The design space of interactive abstract visual communication remains fundamentally unexplored. My goal is to derive an understanding of this space as well as create systems which embody the design principles I discover. The lessons learned from this pursuit may be generalizable to traditional software applications and potentially to all areas of human-computer interaction, transforming the design of our already-prevalent dynamic information graphics in ways that have not yet been brought to bear.

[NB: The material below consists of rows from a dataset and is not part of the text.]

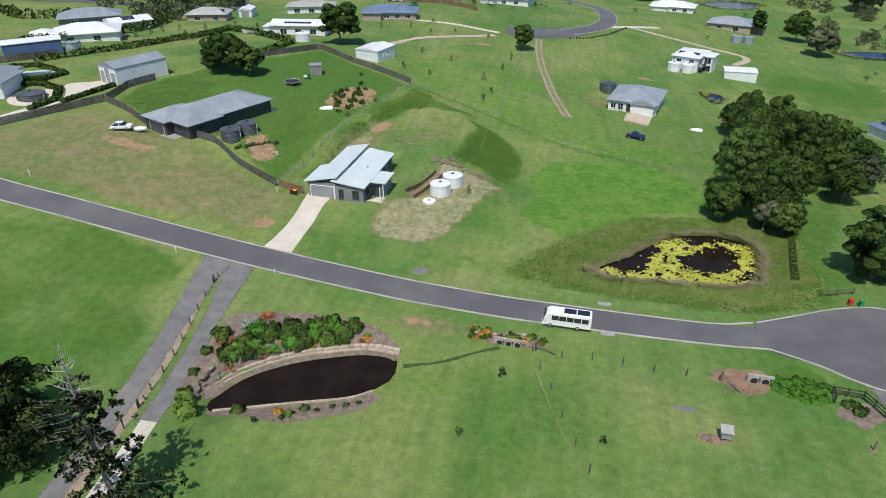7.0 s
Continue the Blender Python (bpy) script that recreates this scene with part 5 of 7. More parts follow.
# street-side paling fences
PALE_F = "weathered grey timber paling fence"
paling_fence([(-112, 171.5), (-103.3, 183.8), (-97.2, 192.7)], 1.7, PALE_F)
paling_fence([(-97.0, 193.2), (-96.4, 201.0), (-93.5, 207.5)], 1.7, PALE_F)
paling_fence([(-96.8, 192.6), (-84.4, 186.9)], 1.6, PALE_F)
paling_fence([(-72.5, 182.2), (-68.1, 180.6), (-60.8, 177.0), (-54.1, 173.5), (-50.8, 172.2)], 1.6, PALE_F)
paling_fence([(-50.4, 172.8), (-45.2, 171.2)], 1.6, "brown timber paling fence beside a garage", BROWN_TIMBER)
paling_fence([(-88, 222.5), (-79, 243), (-69.5, 258), (-57, 247.0), (-37.3, 235.6)], 1.6, PALE_F)
paling_fence([(-146, 203), (-136.6, 213.1), (-129.8, 222.5)], 1.7, PALE_F)
paling_fence([(-67, 374), (-58, 371), (-49.6, 366), (-38, 354), (-31, 345)], 1.8, "curved brown timber fence on a lawn", BROWN_TIMBER)
paling_fence([(58.8, 139.9), (60.6, 137.2), (72.3, 128.2), (90, 119.5), (118, 104)], 1.9, "tall weathered timber fence beside a lane")
rail_fence([(-50.7, 175.6), (-47.4, 190.3), (-45, 205.3), (-36.9, 234.9)], 1.5, (0.3, 0.6, 0.9, 1.2, 1.45), "steel wire fence across long grass", STEEL, bay=3.6, post=0.05, wire=True, name="wire_fence")
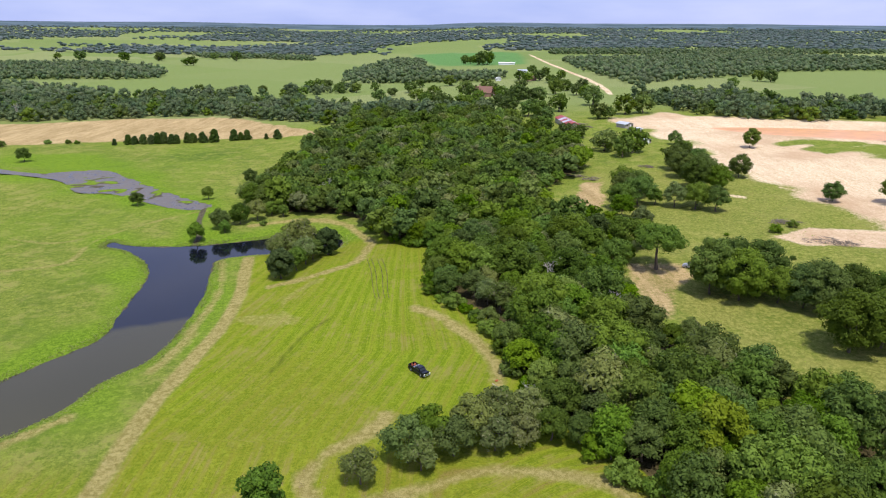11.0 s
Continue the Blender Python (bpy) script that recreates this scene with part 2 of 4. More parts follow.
    c = blend(n, l, mask("mown"), grass, mown)

    def layer(name, low, high, dark, light, tex, edge=0.55):
        k = calc(n, l, "ADD", mask(name), calc(n, l, "MULTIPLY", calc(n, l, "SUBTRACT", tex, 0.5), edge * 2))
        k = calc(n, l, "MULTIPLY", ramp(n, l, k, low, high), ramp(n, l, mask(name), 0.02, 0.15))
        speck = calc(n, l, "ADD", calc(n, l, "MULTIPLY", tex, 0.6), calc(n, l, "MULTIPLY", grain, 0.4))
        return k, blend(n, l, ramp(n, l, speck, 0.44, 0.57), dark, light)

    c = blend(n, l, calc(n, l, "MULTIPLY", mask("press"), 0.8), c, (0.27, 0.34, 0.07))
    c = blend(n, l, calc(n, l, "MULTIPLY", mask("rut"), 0.8), c, (0.07, 0.085, 0.014))
    grit = calc(n, l, "ADD", calc(n, l, "MULTIPLY", streak, 0.55), calc(n, l, "MULTIPLY", blades, 0.45))
    k, d = layer("hay", 0.3, 0.7, (0.145, 0.165, 0.028), (0.32, 0.31, 0.085), blades)
    c = blend(n, l, k, c, d)
    k, d = layer("straw", 0.35, 0.65, (0.28, 0.2, 0.085), (0.56, 0.42, 0.215), grit, 0.7)
    c = blend(n, l, k, c, d)
    k, d = layer("track", 0.25, 0.75, (0.22, 0.19, 0.055), (0.385, 0.33, 0.125), blades, 0.28)
    c = blend(n, l, k, c, d)
    k, d = layer("bare", 0.35, 0.75, (0.25, 0.175, 0.07), (0.57, 0.435, 0.23), fine, 0.6)
    c = blend(n, l, k, c, d)
    k, d = layer("sand", 0.3, 0.7, (0.52, 0.38, 0.22), (0.82, 0.67, 0.46), calc(n, l, "ADD", calc(n, l, "MULTIPLY", grit, 0.5), calc(n, l, "MULTIPLY", blades, 0.5)), 0.8)
    c = blend(n, l, k, c, d)
    c = blend(n, l, calc(n, l, "MULTIPLY", k, ramp(n, l, noise_at(n, l, 0.022, 6, pos, 0.65), 0.45, 0.62, 0.0, 0.65)), c, (0.46, 0.3, 0.175))
    k, d = layer("dirt", 0.35, 0.65, (0.34, 0.22, 0.14), (0.5, 0.35, 0.24), blades, 0.35)
    c = blend(n, l, k, c, d)
    k, d = layer("litter", 0.35, 0.65, (0.06, 0.05, 0.025), (0.12, 0.1, 0.045), blades)
    c = blend(n, l, k, c, d)
    k, d = layer("mud", 0.5, 0.8, (0.07, 0.062, 0.04), (0.13, 0.115, 0.075), blades)
    c = blend(n, l, k, c, d)
    relief = calc(n, l, "ADD", blades, calc(n, l, "MULTIPLY", clump, 1.5))
    finish(n, l, c, 0.95, relief, 1.0, 0.45, spec=0.03)
    return m


def water_material(name, deep, rough=0.04, ripple=0.12, scum=(0.1, 0.09, 0.06), cover=0.0, silt=None, drift_size=0.13):
    m, n, l = graph(name)
    pos = n.new("ShaderNodeNewGeometry").outputs["Position"]
    wave = noise_at(n, l, 1.6, 4, pos)
    drift = noise_at(n, l, drift_size, 7, pos, 0.7)
    c = blend(n, l, ramp(n, l, drift, 0.35, 0.7, 0.0, 0.5), deep, tuple(v * 1.7 for v in deep))
    # muddy near end; the sharp slanted edge paints a reflection line into the colour
    if silt:
        axes = n.new("ShaderNodeSeparateXYZ")
        l.new(pos, axes.inputs["Vector"])
        c = blend(n, l, ramp(n, l, calc(n, l, "ADD", calc(n, l, "SUBTRACT", axes.outputs["Y"], calc(n, l, "MULTIPLY", axes.outputs["X"], 0.476)), calc(n, l, "MULTIPLY", drift, 5.0)), 300, 297), c, silt)
    r = rough
    if cover:
        k = ramp(n, l, drift, 0.5 - cover * 0.3, 0.6 - cover * 0.2)
        c, r = blend(n, l, k, c, scum), ramp(n, l, k, 0, 1, rough, 0.7)
    finish(n, l, c, r, wave, ripple, 0.05, spec=0.27)
    return m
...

The research I have conducted thus far, and which I propose to continue, cannot be understood as located wholly within the domain of Human-Computer Interaction (HCI) research, or the domain of Computer Graphics (CG) research. Instead, the work I propose resides in the connection between these two areas of endeavor — an interdisciplinary niche which must necessarily assume a hyphenated acronym at best. It is my hope that, as a graduate student at the MIT Media Laboratory, I will be able to delve deeply into this niche, toward the design of intuitive, articulate, whole-body instruments for multimedia play and communication.